* **Required task**: Check each line of the material below, and copy it if it holds the string "target".

* **Provided material**:
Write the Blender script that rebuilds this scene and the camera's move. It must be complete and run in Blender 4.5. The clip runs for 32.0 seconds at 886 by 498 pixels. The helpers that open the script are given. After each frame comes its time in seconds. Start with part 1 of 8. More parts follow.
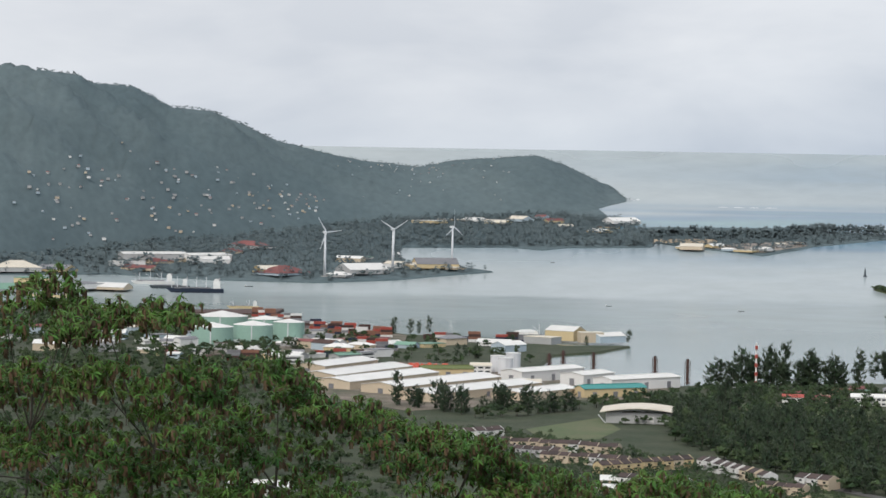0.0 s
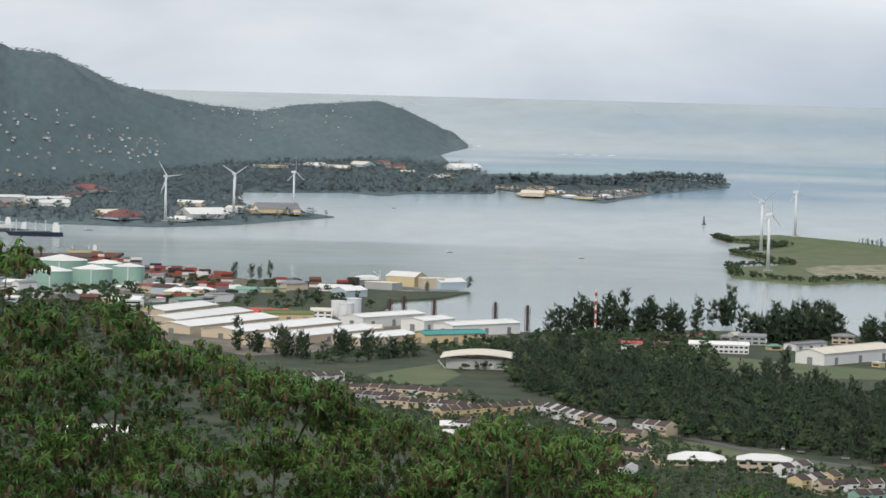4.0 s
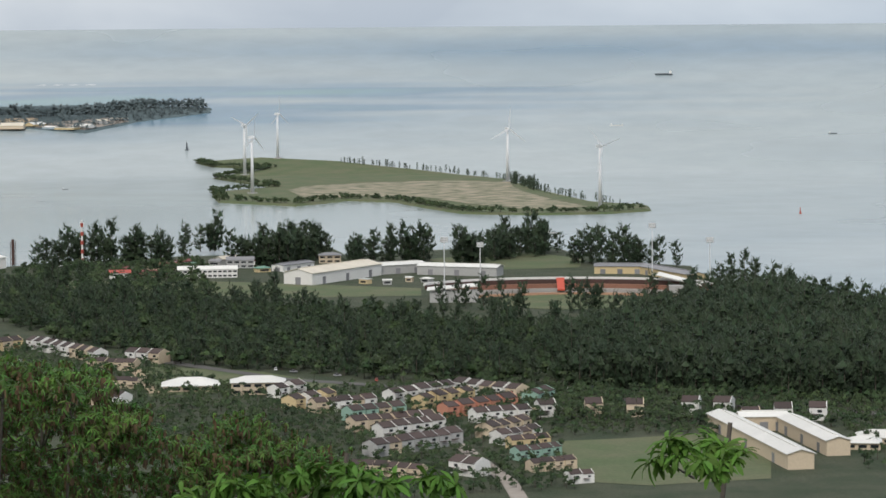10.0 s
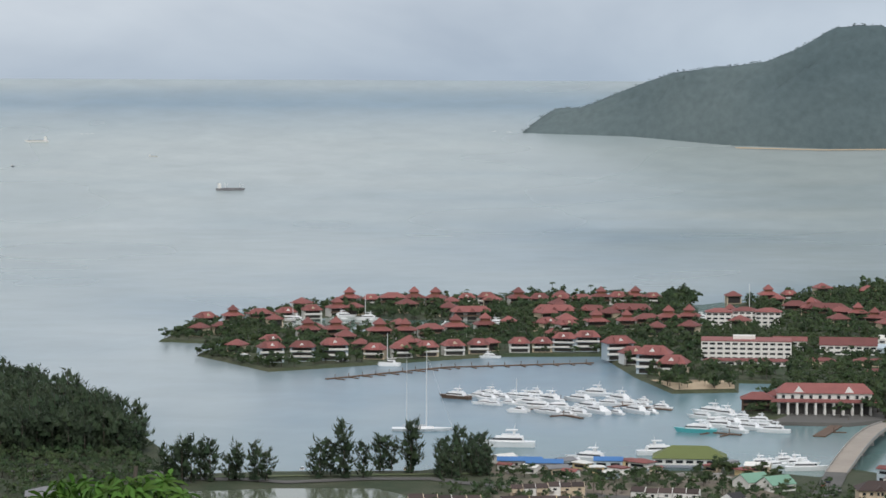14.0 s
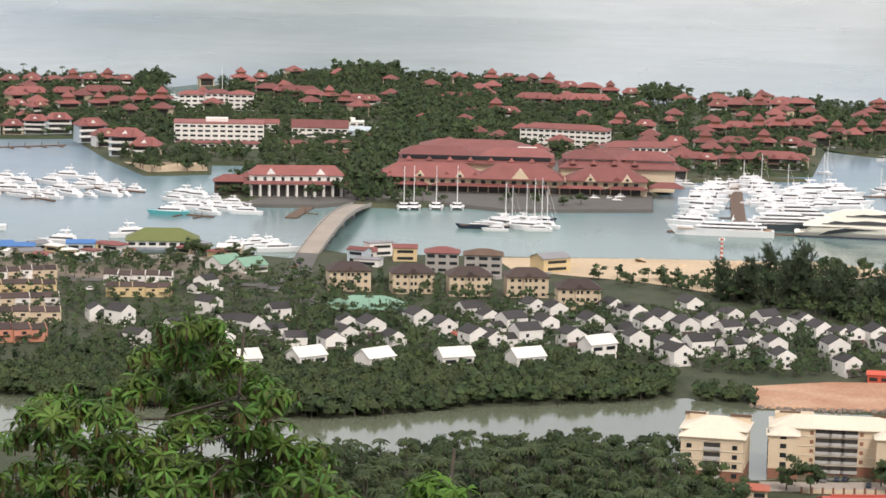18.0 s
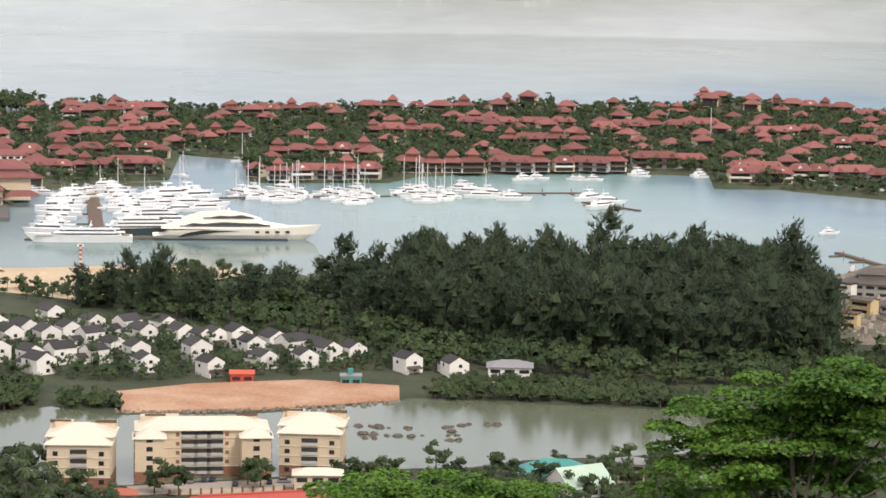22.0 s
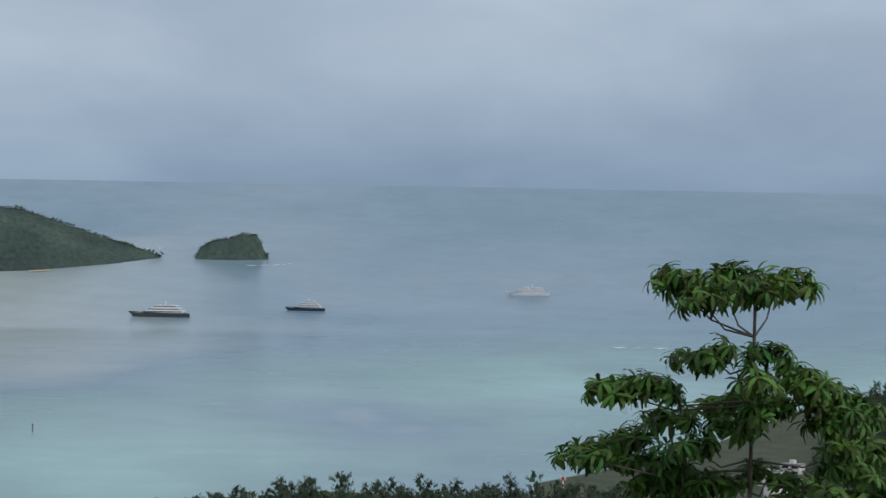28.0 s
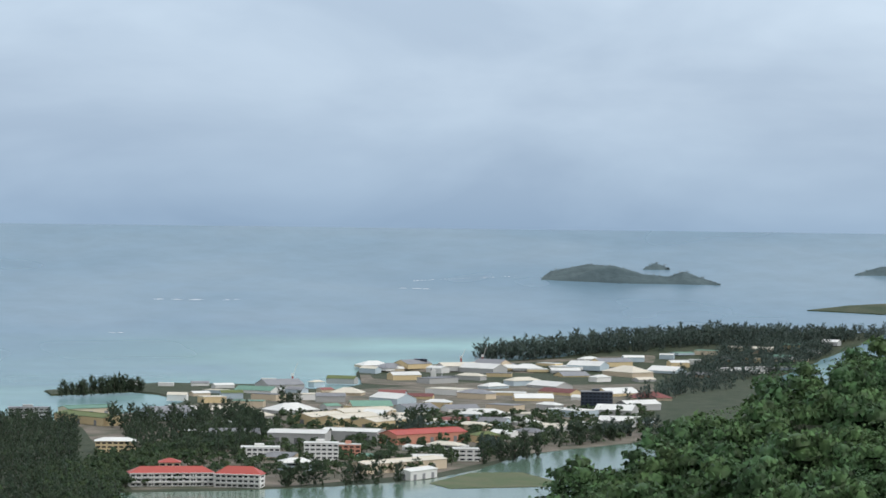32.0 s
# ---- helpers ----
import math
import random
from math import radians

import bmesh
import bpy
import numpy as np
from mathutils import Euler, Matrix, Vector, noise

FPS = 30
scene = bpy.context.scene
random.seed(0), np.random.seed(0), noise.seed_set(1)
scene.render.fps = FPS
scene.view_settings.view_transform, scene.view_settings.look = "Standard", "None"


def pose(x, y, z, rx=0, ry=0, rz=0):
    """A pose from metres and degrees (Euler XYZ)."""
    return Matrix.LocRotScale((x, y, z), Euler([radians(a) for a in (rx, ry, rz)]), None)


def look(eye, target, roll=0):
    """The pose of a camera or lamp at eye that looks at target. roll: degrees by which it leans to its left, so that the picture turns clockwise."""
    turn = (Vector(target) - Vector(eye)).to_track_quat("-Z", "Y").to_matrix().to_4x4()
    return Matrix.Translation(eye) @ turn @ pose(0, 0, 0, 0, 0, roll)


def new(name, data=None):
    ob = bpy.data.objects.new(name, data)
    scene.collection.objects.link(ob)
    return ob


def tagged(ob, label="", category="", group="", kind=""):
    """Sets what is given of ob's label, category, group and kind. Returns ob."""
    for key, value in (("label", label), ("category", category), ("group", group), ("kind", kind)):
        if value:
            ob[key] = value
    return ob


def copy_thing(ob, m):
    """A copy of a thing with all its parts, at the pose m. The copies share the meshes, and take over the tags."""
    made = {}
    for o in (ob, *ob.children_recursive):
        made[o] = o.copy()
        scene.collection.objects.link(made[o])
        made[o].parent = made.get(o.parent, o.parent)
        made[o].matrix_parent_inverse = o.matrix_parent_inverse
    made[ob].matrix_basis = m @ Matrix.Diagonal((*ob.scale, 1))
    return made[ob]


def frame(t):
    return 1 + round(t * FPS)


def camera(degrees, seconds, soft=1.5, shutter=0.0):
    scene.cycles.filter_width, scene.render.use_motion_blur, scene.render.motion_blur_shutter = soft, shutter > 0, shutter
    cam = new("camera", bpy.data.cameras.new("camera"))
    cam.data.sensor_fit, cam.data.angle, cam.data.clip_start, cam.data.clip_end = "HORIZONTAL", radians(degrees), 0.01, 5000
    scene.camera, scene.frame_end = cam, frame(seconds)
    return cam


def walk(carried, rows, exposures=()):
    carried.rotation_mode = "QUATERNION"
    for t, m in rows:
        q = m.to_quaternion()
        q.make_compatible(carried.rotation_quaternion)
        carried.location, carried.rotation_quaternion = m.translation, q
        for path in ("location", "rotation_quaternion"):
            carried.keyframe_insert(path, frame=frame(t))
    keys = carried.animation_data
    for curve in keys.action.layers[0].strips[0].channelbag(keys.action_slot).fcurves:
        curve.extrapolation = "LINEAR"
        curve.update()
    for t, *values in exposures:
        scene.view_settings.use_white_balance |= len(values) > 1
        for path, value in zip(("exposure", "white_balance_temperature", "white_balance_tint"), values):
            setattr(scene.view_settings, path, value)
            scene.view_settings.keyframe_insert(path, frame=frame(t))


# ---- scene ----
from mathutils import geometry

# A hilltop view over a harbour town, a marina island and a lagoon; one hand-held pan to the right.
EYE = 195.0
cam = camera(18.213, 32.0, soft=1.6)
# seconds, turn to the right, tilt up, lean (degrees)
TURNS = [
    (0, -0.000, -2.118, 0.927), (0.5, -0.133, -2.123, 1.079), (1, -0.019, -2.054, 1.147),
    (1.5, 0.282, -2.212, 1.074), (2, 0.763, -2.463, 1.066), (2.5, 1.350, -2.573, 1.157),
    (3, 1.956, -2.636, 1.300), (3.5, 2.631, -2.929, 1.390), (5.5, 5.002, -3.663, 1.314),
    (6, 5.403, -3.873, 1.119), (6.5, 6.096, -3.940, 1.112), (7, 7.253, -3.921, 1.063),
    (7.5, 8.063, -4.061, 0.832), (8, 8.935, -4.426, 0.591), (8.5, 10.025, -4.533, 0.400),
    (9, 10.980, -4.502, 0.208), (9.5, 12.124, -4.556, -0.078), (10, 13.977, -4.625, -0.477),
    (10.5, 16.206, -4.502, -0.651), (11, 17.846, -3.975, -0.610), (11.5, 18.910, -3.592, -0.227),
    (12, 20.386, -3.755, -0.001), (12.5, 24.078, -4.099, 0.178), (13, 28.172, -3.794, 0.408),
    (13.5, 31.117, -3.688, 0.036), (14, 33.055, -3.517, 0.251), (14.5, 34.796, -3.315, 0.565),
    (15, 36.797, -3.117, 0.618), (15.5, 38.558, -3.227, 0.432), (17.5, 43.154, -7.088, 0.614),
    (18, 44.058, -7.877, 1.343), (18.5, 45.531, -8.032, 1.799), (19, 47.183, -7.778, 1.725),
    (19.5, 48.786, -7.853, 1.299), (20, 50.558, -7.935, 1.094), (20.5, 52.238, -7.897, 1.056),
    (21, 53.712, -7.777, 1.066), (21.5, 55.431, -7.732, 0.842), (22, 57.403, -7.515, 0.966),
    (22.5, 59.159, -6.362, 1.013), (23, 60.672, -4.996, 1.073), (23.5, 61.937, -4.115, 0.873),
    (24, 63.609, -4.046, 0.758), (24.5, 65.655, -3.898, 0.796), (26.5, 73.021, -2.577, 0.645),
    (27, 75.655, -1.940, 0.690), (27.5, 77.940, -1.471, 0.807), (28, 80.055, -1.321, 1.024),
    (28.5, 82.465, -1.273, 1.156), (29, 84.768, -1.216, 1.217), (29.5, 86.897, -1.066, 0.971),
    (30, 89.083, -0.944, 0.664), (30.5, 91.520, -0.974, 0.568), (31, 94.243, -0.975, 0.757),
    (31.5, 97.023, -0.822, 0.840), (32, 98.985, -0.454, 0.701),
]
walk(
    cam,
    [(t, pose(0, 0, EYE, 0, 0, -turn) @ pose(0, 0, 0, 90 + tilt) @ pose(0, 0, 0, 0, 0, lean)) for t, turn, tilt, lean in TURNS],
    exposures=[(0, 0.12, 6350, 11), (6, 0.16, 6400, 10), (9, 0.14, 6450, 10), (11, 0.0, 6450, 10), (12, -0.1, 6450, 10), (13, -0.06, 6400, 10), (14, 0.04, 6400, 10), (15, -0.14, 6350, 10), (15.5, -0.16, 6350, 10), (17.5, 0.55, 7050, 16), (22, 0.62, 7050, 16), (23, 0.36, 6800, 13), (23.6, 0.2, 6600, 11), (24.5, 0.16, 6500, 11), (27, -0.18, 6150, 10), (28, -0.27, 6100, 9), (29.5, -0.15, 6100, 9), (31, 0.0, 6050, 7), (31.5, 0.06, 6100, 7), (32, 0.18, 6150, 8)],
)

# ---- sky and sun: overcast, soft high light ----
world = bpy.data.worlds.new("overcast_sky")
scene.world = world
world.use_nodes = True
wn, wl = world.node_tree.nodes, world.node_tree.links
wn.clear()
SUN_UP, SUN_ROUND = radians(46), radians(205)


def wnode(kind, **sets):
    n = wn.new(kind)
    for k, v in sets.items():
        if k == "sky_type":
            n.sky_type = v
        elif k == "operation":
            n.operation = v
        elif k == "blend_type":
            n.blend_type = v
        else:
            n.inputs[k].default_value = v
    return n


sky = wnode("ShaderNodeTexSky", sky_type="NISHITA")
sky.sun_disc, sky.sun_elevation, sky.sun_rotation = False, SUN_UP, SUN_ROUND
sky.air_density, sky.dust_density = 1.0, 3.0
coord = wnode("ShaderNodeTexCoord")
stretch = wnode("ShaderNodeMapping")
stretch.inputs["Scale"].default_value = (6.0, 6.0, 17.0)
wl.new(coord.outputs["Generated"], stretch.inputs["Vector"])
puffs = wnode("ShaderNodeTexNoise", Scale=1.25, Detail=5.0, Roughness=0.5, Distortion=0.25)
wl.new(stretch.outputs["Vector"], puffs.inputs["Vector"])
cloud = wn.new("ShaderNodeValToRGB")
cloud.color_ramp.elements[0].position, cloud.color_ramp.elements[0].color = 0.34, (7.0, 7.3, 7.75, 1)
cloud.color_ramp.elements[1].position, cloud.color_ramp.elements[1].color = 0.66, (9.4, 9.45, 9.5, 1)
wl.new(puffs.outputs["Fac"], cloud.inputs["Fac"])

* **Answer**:
def look(eye, target, roll=0):
    """The pose of a camera or lamp at eye that looks at target. roll: degrees by which it leans to its left, so that the picture turns clockwise."""
    turn = (Vector(target) - Vector(eye)).to_track_quat("-Z", "Y").to_matrix().to_4x4()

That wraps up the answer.